Jamais des dirigeants n'avaient été jugés, et encore moins condamnés, pour harcèlement en raison d'une politique de ressources humaines. Celle impulsée par la direction de France Télécom avait pour objectif la "déstabilisation des salariés", estime la procureure, avec les conséquences humaines que l'on sait. "Didier Lombard, Louis-Pierre Wenès, Olivier Barberot et, dans une moindre mesure, leurs quatre zélés complices, peuvent qualifier leurs agissements ainsi : 'Le harcèlement moral est mon métier'", lance même Françoise Benezech.

Que le tribunal soit de son avis ou non, ce procès est déjà "historique", souligne-t-elle.
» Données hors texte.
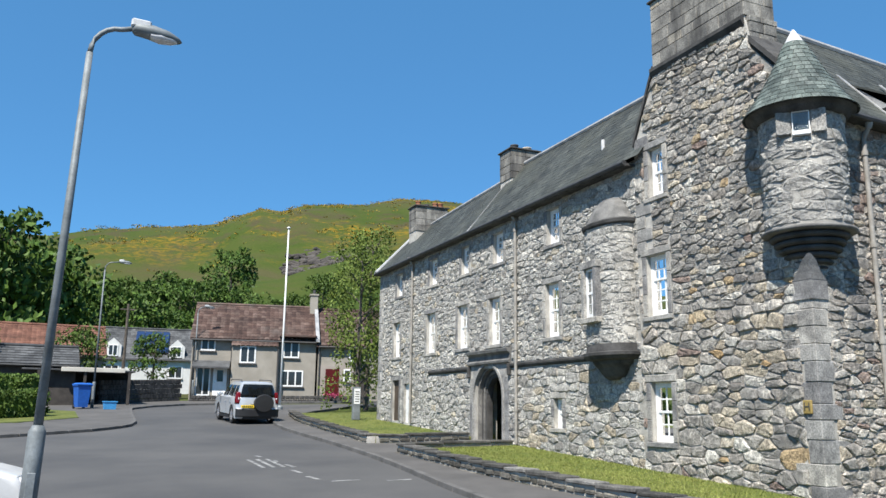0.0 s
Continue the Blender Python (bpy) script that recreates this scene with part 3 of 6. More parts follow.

Brigitte Pesquié a demandé une obligation de publication du jugement "en pensant à tous ceux qui, hors de cette salle, attendent votre décision dans leur entreprise". Dans le public, cette démonstration à deux voix a été applaudie, raconte Le Monde.

Ce réquisitoire aidera peut-être à faire avaler aux victimes et à leurs proches la peine encourue. Elles n'ont pas découvert lors du procès que les prévenus risquaient au maximum un an de prison et 15 000 euros d'amende – selon la loi en vigueur au moment des faits, durcie depuis – mais il s'agit de peines "très faibles", a estime Brigitte Pesquié elle-même. "On ne peut que demander le maximum", a-t-elle justifié.

"J'ai prévenu mes clients en leur disant : 'Ne cherchez pas du sens dans le montant de la peine'", expliquait sur franceinfo Jean-Paul Teissonière, un des avocats des parties civiles, au terme du réquisitoire. "Il y a une telle disproportion entre l'immensité des souffrances, la perte d'un être cher, les troubles anxio-dépressifs, et la peine encourue, que tout ça n'aura pas grand sens", prévient-il. Le sens, il faut le chercher ailleurs, dans le symbole que représenterait une condamnation. La reconnaissance par la justice que "ce qu'il s'est passé à France Télécom était interdit".